The Trade Deadline Approaches

On Saturday evening as I caught a few minutes of Baseball Tonight my attention was piqued when former Mets GM Steve Phillips started pontificating about the plethora of teams that needed to make deals before the July 31st trading deadline in order to have a hope of making the post season. The list seemed even longer than usual and so it especially irked me, hence this post.

The reason I was irked is that the question of whether and how much these trade deadline deals impact pennant races was nicely handled by Dayn Perry in his excellent book Winners which I reviewed for THT back in March. Perry has a nice chapter there, an overview of which was included in the review and reproduced here.

The Art of the Deal


The Deadline Game (or, Why It's Hard to Win a Pennant in Two Months) was perhaps my favorite chapter, as it looked at in-season trades that approached the trade deadline for the 124 teams in the study.

What interested me, and what I had suspected, was that of the 108 teams that made such deals the average team realized only 2.2% of their total VORP from the trades, largely due to the fact that the season is two thirds over at the trade deadline and the remaining two months offer a sample size that can be heavily influenced by luck.

That said, Perry then goes on to discuss the teams that benefited the most from these deals, with the 1987 Giants and GM Al Rosen far surpassing the rest (15.5% of VORP), by snagging Dave Dravecky, Craig Lefferts, Kevin Mitchell, Rick Reuschel, and Don Robinson. Mitchell, Dravecky, and Lefferts were acquired almost a month before the trade deadline, a lesson that other GMs should note.

He also takes some time to credit Cardinals GM Walt Jocketty for making a series of excellent deals in both 2000 and 2002, and lauds his performance by saying that “whatever your standard for evaluation, Jocketty is peerless among modern GMs in making impact deals for his organization, deadline or otherwise”.

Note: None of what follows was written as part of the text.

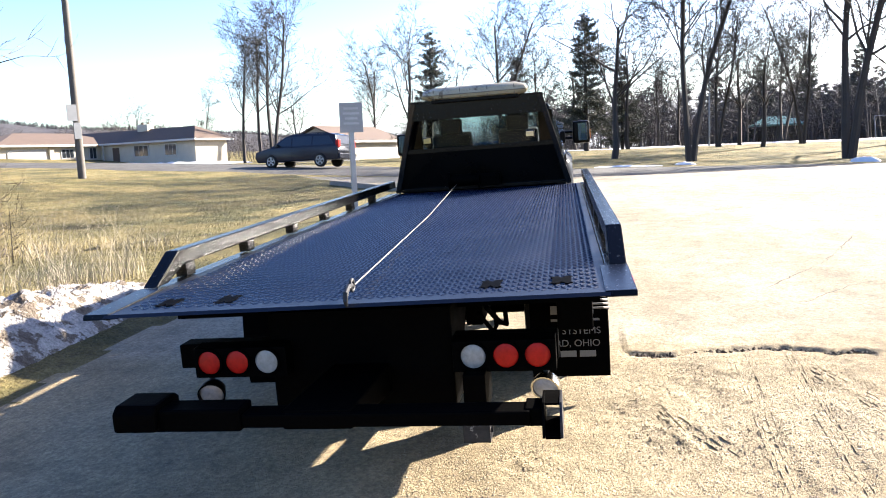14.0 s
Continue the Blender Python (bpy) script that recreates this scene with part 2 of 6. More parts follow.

The end result is that for all the talk (and I understand it heightens interet in the game and is a good tool for ESPN to use to increase viewership), most of these deals most of the time aren't what the prognosticators crack them up to be. The reason so many people think they will be however, is probably due to our need to simplify complex outcomes into single factors (player x made the difference).